Первого февраля 1864 года австро-прусские войска пересекли реку Эйдер — естественную границу между Гольштейном и Шлезвигом. Командовавший ими старый генерал-фельдмаршал барон Фридрих фон Врангель не смог окружить и разгромить датскую группировку, которая в результате просто отступила на север. Секретное австро-прусское соглашение предусматривало ограничение театра военных действий территорией Шлезвига, и ситуация в военном плане стала патовой. Только в начале марта союзникам удалось договориться о продолжении наступления в Ютландии.

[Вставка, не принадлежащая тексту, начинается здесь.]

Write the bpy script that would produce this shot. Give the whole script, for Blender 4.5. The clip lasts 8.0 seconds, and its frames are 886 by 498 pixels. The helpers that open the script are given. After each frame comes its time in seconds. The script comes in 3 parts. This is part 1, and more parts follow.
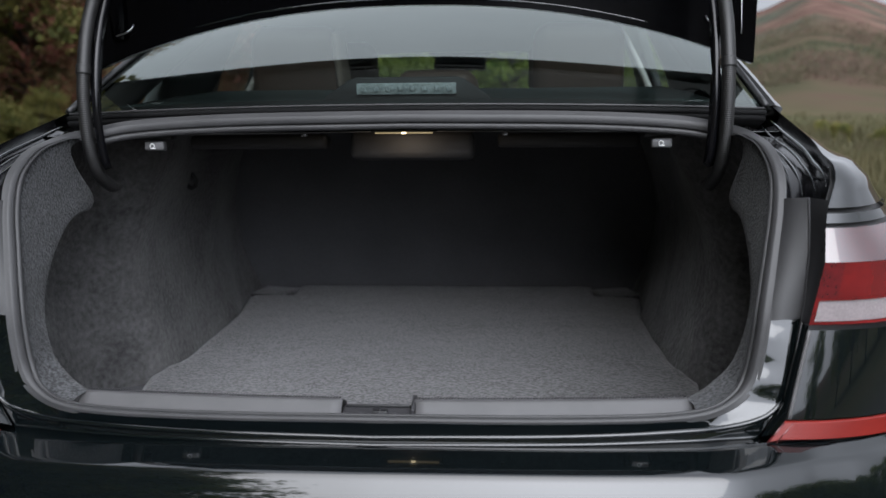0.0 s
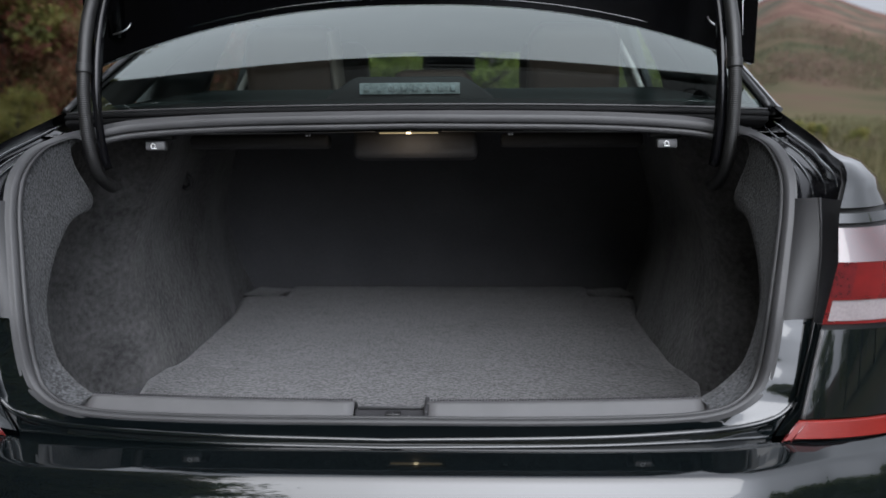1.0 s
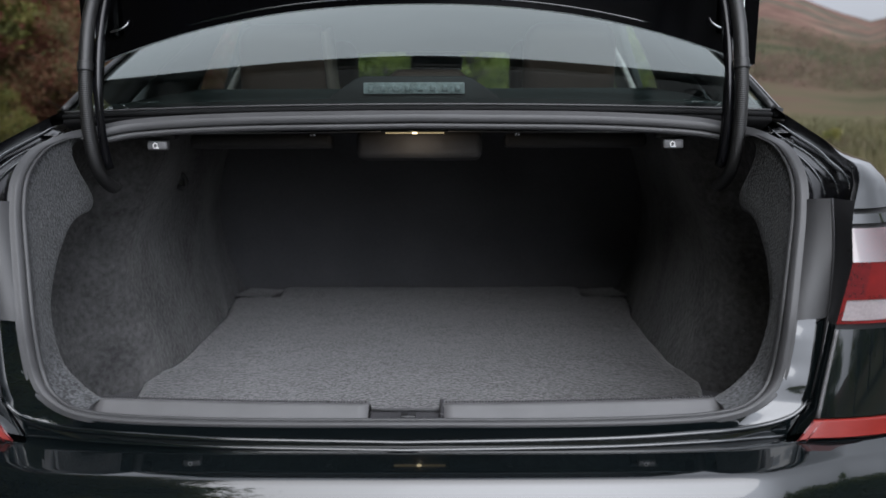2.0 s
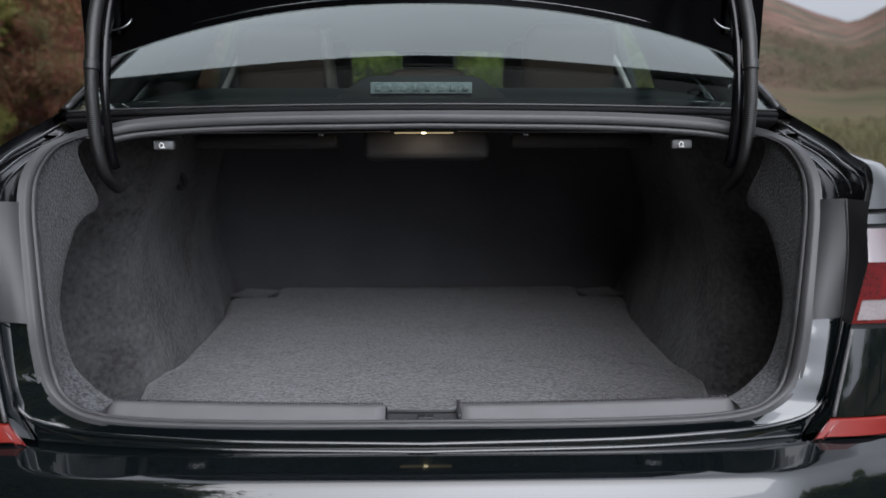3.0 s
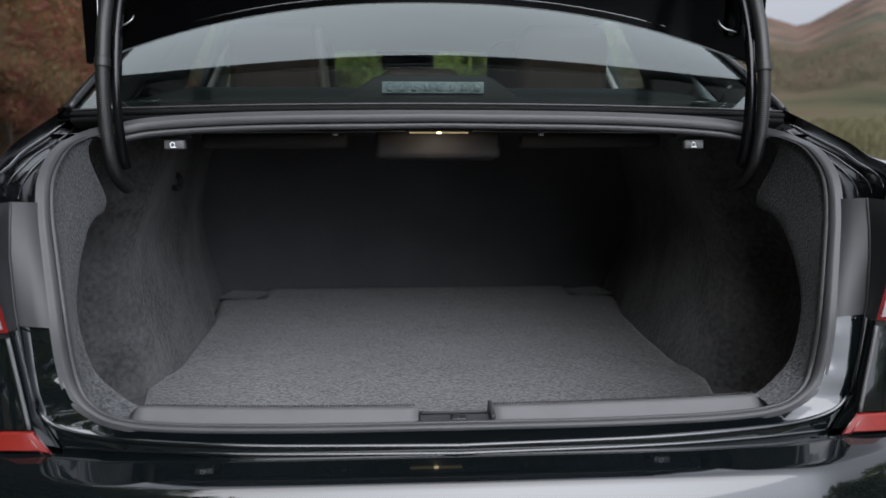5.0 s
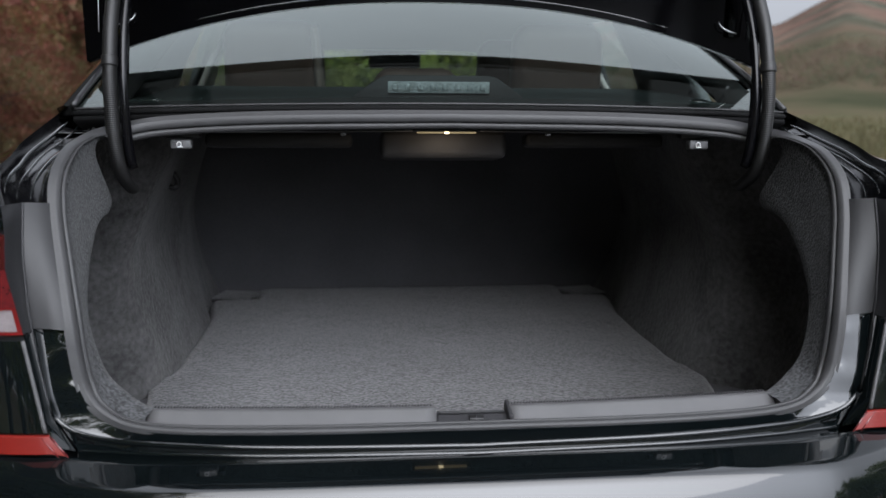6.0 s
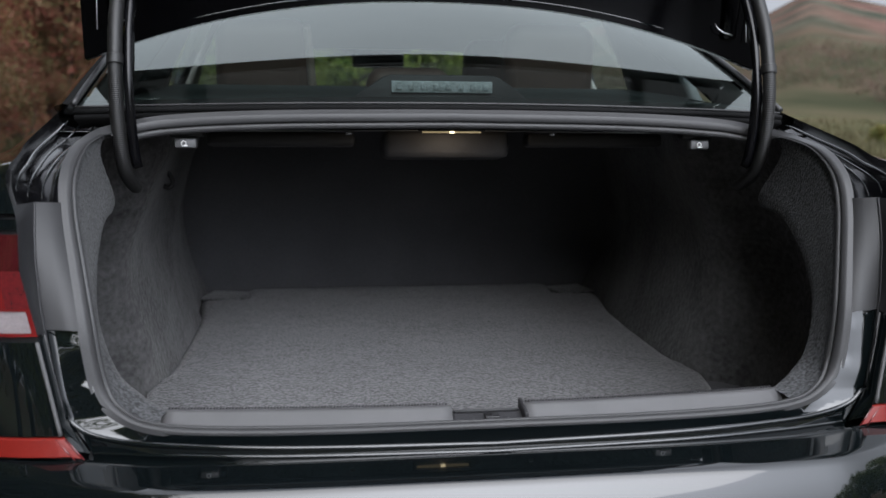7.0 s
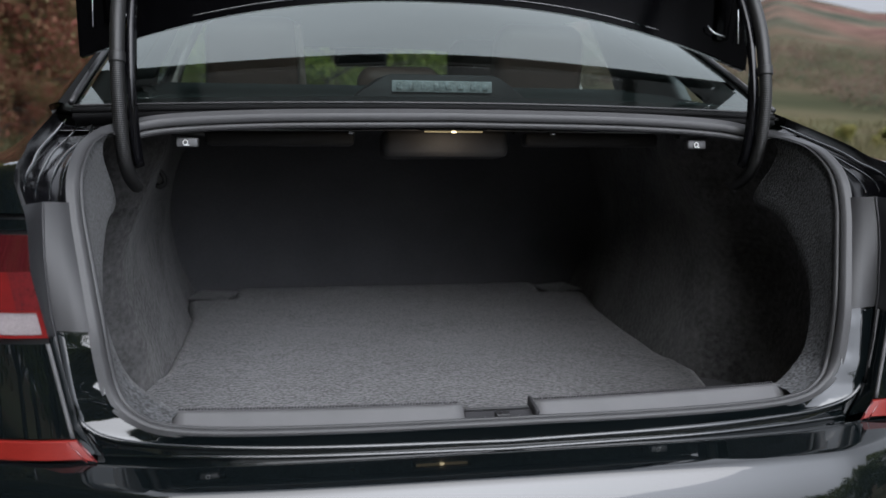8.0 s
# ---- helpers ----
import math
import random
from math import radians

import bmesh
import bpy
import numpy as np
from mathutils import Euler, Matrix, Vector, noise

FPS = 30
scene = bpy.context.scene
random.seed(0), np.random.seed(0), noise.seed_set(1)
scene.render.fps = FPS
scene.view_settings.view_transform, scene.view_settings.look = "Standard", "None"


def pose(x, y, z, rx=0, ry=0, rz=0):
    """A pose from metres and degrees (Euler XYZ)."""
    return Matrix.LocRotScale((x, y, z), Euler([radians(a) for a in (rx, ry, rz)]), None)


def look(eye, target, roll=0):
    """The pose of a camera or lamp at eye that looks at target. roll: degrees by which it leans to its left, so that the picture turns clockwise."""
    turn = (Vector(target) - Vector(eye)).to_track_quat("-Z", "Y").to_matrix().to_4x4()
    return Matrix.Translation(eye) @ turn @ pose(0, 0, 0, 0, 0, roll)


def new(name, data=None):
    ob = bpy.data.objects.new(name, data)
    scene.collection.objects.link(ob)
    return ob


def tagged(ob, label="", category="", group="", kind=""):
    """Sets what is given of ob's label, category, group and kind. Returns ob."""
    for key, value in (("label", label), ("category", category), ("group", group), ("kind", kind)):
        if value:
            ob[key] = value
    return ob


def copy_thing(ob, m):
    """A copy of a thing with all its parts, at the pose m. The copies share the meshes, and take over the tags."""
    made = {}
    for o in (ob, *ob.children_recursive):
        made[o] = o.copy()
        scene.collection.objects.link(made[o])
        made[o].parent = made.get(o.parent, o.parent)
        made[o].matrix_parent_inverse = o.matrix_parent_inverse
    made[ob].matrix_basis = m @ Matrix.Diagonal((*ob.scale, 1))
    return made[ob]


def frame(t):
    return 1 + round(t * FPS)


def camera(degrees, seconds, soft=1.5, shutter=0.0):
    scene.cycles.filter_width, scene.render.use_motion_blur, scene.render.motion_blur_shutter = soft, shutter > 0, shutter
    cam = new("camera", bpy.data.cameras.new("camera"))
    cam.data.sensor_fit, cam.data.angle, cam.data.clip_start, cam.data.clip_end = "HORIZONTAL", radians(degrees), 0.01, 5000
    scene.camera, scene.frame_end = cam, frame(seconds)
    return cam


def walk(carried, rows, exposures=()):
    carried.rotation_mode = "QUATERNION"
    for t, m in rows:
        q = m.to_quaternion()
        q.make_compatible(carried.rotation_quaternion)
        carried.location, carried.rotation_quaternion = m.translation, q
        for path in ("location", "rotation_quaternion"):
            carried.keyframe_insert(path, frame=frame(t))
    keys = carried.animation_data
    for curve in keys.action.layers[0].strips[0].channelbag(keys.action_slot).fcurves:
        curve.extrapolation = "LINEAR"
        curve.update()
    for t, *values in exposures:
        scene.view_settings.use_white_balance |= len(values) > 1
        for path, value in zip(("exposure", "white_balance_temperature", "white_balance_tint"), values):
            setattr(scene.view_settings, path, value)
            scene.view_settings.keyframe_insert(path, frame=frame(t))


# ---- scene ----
cam = camera(56.5, 8.0)
PATH = [
    (0, (0.161, -0.948, 1.12), (0.035, 1.02, 0.789), -0.5),
    (0.5, (0.137, -0.945, 1.119), (0.035, 1.025, 0.789), -0.4),
    (1, (0.115, -0.943, 1.12), (0.039, 1.028, 0.789), -0.4),
    (1.5, (0.088, -0.94, 1.12), (0.043, 1.032, 0.789), -0.3),
    (3, (0.014, -0.933, 1.122), (0.04, 1.039, 0.788), -0.1),
    (3.5, (-0.012, -0.931, 1.122), (0.039, 1.041, 0.788), -0.0),
    (4, (-0.042, -0.928, 1.122), (0.037, 1.042, 0.788), 0.1),
    (4.5, (-0.063, -0.926, 1.121), (0.039, 1.043, 0.788), 0.1),
    (6, (-0.142, -0.921, 1.123), (0.045, 1.042, 0.787), 0.3),
    (6.5, (-0.174, -0.919, 1.124), (0.047, 1.04, 0.787), 0.4),
    (7, (-0.202, -0.918, 1.123), (0.055, 1.037, 0.786), 0.5),
    (7.5, (-0.23, -0.916, 1.123), (0.064, 1.033, 0.786), 0.6),
    (8, (-0.256, -0.915, 1.124), (0.07, 1.028, 0.785), 0.7),
]
walk(cam, [(t, look(eye, target, roll)) for t, eye, target, roll in PATH])
cam.data.dof.use_dof = True
cam.data.dof.focus_distance, cam.data.dof.aperture_fstop = 1.38, 4.2

# ---- world, sun, exposure ----
scene.view_settings.exposure = 0.81
world = bpy.data.worlds.new("overcast")
scene.world = world
world.use_nodes = True
wn, wl = world.node_tree.nodes, world.node_tree.links
wn.clear()
sky = wn.new("ShaderNodeTexSky")
sky.sky_type, sky.sun_disc = "NISHITA", False
sky.sun_elevation, sky.sun_rotation = radians(48), radians(172)
sky.dust_density, sky.air_density = 5.0, 1.2
grey = wn.new("ShaderNodeHueSaturation")
grey.inputs["Saturation"].default_value = 0.12
wl.new(sky.outputs[0], grey.inputs["Color"])
coord = wn.new("ShaderNodeTexCoord")
split = wn.new("ShaderNodeSeparateXYZ")
wl.new(coord.outputs["Generated"], split.inputs[0])
ramp = wn.new("ShaderNodeValToRGB")
ramp.color_ramp.interpolation = "EASE"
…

Датчане, опять же, отходили без серьезных боев, сосредоточив свои силы на двух плацдармах на восточном берегу полуострова — у Дюппеля и Фредерисии. В Копенгагене рассчитывали на вмешательство великих держав и не хотели до этого момента жертвовать армией. Надежды были ненапрасны: в апреле началась подготовка международной конференции по Датскому вопросу. Однако еще до ее открытия, 18 апреля, пруссаки смогли нанести своему противнику чувствительное поражение, взяв штурмом укрепления Дюппеля и отбросив датскую группировку на остров Альс. Эта победа была важна не только в военном, но и в психологическом отношении, позитивно повлияв на настроение прусского общества.
Лондонская конференция открылась 25 апреля, а на театре военных действий вскоре было объявлено перемирие. Прусская сторона предложила восстановить статус-кво: личную унию герцогств с Данией при сохранении их полной самостоятельности в своих внутренних делах. Однако парламент в Копенгагене, игравший в датской конституционной монархии весьма значительную роль, не мог согласиться на отступление в столь принципиальном вопросе. Датская делегация в Лондоне отказалась вернуться к довоенному положению, поскольку это было бы воспринято в стране как явное поражение. Не принимали датчане и различных вариантов компромисса, которые предлагали англичане и французы. Расчет строился на том, что великие державы, в первую очередь Велкобритания и Россия, не допустят отторжения герцогств. Безусловно, двадцатью годами ранее такая стратегия имела высокие шансы на успех. Но в ситуации «Крымской системы» каждая из великих держав предпочитала руководствоваться собственными интересами. Договориться между собой им так и не удалось, и датчане оказались предоставлены самим себе.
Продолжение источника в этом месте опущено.